### Task to carry out
Reproduce the lines from the one bearing "3 of 4. More parts follow." through the one bearing "full = section(1.36, 3.62)", inclusive. Copy them exactly; include no other line.

═════ Recorded information ═════

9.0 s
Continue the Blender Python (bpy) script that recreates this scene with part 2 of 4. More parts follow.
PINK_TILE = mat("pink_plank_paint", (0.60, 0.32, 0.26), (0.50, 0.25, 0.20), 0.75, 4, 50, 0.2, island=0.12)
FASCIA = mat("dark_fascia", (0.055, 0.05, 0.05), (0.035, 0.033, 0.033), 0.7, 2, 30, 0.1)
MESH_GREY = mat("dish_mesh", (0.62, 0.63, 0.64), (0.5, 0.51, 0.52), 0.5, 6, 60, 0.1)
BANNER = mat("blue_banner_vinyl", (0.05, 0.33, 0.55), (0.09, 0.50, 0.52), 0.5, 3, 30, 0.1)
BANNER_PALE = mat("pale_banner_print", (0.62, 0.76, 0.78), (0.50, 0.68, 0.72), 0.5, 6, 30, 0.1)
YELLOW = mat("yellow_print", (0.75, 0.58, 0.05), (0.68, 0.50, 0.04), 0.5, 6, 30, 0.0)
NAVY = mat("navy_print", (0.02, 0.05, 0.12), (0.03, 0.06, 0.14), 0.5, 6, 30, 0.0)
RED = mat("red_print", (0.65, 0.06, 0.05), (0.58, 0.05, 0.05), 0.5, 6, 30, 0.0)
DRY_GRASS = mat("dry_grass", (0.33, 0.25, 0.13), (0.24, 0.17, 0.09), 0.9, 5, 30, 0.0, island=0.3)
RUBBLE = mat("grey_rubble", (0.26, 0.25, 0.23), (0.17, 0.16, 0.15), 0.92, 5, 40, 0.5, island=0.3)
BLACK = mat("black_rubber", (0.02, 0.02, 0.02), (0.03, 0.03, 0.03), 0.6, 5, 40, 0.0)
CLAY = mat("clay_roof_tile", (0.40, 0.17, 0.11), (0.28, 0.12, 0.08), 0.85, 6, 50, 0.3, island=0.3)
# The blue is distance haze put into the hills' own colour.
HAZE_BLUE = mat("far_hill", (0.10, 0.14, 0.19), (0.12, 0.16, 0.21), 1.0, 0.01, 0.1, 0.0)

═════
═════ Recorded information ═════

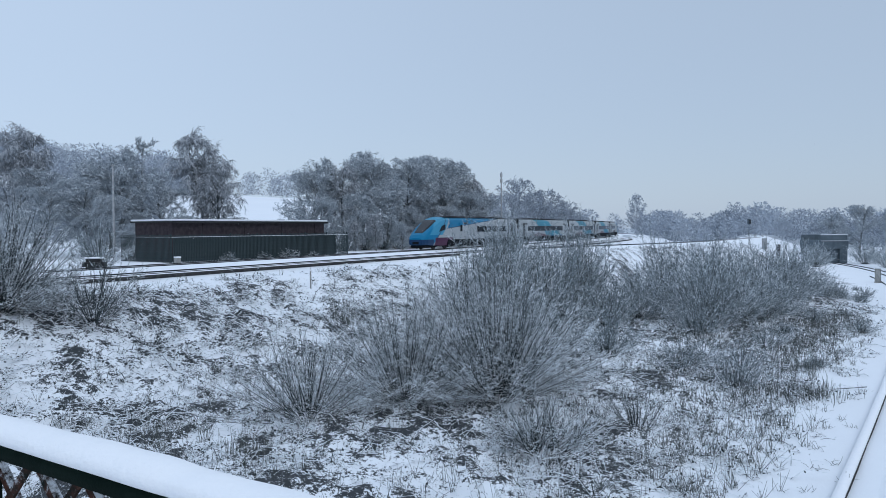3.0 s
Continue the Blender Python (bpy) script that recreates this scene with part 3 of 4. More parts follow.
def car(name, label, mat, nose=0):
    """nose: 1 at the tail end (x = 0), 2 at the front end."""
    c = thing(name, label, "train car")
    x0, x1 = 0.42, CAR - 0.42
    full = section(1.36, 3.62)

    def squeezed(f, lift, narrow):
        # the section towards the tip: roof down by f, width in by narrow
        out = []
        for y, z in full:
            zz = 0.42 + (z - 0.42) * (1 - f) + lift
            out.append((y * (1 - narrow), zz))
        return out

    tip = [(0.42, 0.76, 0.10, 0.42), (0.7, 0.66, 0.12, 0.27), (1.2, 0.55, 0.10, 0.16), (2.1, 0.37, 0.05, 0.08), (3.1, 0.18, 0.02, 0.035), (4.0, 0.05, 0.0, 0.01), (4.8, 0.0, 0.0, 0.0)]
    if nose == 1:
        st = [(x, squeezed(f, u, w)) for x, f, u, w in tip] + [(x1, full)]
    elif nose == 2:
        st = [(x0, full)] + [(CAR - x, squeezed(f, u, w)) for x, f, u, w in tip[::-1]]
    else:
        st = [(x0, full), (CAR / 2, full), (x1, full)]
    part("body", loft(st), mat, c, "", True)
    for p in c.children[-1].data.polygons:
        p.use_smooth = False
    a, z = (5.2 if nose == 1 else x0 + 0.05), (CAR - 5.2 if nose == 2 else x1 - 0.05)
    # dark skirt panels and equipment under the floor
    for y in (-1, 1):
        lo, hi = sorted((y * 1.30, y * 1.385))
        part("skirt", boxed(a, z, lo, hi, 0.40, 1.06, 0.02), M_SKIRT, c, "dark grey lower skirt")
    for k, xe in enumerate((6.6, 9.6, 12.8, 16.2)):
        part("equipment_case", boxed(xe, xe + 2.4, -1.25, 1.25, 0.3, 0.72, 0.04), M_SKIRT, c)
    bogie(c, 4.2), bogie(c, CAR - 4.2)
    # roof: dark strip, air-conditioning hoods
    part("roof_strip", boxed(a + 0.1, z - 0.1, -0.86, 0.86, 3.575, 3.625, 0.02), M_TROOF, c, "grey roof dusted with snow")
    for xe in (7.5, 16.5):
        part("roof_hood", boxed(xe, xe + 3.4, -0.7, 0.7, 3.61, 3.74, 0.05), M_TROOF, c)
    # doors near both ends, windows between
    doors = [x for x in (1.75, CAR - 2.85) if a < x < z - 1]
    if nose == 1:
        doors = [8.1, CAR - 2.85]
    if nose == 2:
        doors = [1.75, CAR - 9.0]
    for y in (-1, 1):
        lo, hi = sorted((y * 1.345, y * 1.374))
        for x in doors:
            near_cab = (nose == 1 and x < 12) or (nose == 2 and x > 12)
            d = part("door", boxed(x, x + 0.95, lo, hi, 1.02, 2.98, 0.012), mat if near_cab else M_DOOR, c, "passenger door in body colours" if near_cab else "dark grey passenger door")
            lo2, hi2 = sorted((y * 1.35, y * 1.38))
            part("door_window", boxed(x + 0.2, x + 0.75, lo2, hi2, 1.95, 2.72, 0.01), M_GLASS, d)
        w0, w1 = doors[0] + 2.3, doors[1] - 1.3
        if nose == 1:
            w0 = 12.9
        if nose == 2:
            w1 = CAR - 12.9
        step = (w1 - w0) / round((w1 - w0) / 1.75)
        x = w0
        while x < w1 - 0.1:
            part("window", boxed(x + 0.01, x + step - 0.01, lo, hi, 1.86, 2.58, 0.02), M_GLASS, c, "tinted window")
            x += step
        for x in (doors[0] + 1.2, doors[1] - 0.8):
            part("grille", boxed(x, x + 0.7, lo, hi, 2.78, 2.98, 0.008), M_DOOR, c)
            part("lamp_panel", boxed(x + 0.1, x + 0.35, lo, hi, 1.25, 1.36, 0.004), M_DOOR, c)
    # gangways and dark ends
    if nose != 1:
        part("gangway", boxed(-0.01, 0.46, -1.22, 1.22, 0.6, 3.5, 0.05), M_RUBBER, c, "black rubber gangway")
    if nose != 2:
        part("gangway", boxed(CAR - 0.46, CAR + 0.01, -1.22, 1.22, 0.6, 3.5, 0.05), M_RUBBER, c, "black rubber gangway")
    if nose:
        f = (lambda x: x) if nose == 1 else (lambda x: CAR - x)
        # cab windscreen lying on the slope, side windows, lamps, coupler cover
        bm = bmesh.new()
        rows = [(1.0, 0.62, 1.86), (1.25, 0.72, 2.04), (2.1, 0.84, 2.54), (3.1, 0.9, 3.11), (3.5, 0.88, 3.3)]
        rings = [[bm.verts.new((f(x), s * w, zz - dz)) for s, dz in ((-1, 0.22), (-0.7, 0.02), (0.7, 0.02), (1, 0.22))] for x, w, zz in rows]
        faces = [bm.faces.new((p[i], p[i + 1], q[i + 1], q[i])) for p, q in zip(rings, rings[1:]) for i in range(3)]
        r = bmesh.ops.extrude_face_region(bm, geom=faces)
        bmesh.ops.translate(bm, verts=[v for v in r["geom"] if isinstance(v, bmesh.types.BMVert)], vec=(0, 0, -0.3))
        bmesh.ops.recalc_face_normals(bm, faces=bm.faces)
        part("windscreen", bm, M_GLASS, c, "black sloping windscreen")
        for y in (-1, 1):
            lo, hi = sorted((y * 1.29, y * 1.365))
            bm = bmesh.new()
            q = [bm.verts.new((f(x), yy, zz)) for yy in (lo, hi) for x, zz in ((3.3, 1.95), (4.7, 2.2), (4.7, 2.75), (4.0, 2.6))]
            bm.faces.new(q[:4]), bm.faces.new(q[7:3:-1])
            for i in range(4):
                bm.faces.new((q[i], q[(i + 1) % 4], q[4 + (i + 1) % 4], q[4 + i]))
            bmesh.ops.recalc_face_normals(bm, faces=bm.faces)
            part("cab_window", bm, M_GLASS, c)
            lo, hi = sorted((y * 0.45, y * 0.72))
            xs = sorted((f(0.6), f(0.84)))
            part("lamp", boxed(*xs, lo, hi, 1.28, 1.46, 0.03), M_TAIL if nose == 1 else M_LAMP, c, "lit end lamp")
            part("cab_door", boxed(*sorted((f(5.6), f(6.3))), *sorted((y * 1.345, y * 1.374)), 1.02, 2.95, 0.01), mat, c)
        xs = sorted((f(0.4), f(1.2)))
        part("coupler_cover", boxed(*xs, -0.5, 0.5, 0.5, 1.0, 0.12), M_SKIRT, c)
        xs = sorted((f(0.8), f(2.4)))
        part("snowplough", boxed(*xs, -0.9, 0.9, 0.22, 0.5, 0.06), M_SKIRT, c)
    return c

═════
═════ Recorded information ═════

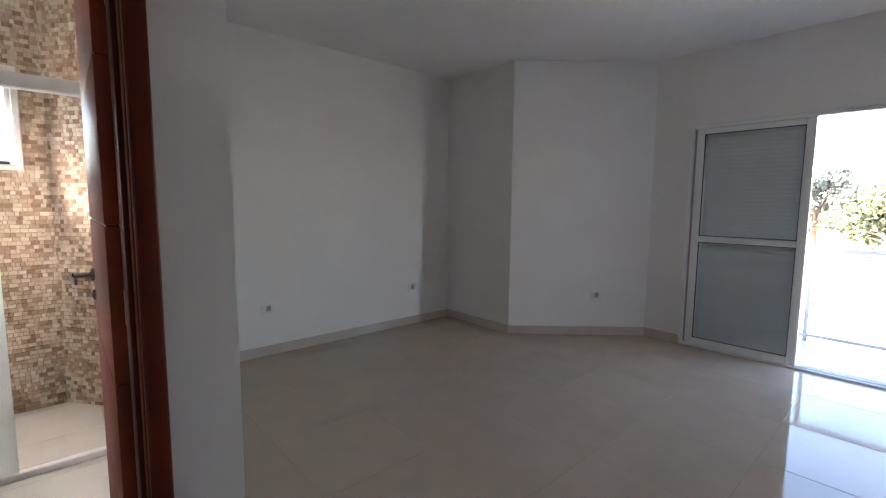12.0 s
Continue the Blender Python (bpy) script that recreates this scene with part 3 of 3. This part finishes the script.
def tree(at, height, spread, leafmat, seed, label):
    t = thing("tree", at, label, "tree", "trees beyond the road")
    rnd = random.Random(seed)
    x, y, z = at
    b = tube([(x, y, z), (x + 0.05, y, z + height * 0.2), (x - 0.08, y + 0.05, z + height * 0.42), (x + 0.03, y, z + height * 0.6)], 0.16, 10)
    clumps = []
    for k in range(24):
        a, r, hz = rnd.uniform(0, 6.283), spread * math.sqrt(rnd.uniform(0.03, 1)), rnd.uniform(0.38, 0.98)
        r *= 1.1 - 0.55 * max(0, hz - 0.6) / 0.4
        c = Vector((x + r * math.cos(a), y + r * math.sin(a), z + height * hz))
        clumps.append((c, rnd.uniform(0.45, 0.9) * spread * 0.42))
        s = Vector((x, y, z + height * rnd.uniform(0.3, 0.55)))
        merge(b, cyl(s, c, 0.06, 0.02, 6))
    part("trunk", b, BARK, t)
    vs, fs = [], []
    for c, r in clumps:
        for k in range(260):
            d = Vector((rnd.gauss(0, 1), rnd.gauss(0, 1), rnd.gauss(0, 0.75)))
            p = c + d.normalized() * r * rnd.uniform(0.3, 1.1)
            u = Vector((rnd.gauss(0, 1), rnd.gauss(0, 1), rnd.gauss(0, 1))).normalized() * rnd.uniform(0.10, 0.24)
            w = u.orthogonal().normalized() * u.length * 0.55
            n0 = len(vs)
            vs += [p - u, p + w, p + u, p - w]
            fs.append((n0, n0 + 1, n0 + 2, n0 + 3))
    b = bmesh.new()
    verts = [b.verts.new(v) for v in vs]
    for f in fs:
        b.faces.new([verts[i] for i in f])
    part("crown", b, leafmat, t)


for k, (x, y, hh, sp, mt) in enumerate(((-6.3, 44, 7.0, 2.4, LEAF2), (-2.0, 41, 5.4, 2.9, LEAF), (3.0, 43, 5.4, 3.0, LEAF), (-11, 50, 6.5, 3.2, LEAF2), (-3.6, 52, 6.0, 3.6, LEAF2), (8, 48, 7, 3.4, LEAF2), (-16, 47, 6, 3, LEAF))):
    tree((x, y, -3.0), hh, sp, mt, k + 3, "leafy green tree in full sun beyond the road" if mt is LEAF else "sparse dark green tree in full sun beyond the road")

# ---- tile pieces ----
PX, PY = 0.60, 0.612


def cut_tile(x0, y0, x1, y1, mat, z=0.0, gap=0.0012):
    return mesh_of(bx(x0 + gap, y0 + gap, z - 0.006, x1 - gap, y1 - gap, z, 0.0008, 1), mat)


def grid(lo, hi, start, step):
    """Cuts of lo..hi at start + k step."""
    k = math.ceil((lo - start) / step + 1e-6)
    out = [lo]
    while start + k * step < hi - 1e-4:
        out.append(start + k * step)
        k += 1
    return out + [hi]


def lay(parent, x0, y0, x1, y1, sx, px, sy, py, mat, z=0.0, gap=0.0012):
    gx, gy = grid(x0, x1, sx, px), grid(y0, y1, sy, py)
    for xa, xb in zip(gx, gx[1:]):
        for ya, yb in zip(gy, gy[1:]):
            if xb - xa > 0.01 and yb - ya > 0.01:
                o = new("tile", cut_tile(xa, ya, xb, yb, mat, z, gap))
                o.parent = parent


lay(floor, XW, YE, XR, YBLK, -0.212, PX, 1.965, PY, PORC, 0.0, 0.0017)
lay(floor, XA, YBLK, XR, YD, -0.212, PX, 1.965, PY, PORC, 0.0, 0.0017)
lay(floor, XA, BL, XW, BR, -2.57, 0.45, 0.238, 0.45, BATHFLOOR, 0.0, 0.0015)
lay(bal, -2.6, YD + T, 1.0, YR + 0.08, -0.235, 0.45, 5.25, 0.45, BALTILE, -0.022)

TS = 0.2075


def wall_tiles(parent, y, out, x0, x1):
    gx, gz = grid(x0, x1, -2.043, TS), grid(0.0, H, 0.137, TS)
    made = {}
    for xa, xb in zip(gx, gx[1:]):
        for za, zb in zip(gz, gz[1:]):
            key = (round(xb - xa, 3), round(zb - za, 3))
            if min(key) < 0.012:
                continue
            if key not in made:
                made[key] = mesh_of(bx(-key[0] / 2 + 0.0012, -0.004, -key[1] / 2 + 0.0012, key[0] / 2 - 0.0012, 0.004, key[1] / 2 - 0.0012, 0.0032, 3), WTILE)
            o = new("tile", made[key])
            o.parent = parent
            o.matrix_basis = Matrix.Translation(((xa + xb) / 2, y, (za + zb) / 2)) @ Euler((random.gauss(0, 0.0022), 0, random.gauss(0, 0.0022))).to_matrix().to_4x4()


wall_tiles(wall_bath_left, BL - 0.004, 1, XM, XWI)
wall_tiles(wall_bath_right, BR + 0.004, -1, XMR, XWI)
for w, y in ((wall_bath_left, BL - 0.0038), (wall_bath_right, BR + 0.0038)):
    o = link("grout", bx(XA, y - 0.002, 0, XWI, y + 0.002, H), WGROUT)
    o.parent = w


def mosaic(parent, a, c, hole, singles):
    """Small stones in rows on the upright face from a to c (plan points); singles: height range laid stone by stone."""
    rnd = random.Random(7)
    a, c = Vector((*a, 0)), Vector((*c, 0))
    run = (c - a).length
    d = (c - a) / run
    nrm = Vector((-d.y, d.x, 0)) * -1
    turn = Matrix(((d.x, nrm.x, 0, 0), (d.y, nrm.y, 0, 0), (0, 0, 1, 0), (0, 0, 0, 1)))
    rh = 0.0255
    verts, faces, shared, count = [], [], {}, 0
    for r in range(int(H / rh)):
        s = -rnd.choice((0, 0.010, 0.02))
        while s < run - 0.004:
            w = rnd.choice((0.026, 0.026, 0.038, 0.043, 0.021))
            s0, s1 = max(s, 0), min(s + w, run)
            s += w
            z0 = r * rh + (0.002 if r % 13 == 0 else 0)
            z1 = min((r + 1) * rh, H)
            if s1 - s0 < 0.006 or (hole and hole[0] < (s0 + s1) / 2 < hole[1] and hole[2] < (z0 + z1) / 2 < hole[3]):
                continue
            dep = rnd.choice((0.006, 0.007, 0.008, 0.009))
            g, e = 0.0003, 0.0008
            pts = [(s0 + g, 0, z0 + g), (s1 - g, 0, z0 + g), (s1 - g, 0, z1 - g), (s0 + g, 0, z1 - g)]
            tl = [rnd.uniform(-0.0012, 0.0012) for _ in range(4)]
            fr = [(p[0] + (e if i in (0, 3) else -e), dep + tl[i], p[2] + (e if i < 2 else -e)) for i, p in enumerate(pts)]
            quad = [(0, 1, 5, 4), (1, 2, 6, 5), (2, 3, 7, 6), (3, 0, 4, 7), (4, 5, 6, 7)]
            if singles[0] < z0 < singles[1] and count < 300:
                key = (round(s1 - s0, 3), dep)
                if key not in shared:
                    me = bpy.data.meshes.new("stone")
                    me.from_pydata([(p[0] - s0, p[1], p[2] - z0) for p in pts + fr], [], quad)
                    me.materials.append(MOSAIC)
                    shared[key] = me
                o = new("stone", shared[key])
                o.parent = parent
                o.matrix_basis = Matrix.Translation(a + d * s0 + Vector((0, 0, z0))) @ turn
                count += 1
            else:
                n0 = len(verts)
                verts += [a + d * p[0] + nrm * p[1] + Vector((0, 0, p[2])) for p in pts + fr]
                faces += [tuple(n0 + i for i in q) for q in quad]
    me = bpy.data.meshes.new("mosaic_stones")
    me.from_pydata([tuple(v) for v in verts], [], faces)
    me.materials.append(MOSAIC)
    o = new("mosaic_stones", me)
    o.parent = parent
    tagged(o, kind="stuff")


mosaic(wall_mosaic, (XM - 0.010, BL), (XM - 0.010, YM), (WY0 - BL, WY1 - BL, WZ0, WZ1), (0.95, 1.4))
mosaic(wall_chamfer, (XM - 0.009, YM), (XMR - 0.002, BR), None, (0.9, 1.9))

═════

### Response for this exercise
Continue the Blender Python (bpy) script that recreates this scene with part 3 of 4. More parts follow.
def car(name, label, mat, nose=0):
    """nose: 1 at the tail end (x = 0), 2 at the front end."""
    c = thing(name, label, "train car")
    x0, x1 = 0.42, CAR - 0.42
    full = section(1.36, 3.62)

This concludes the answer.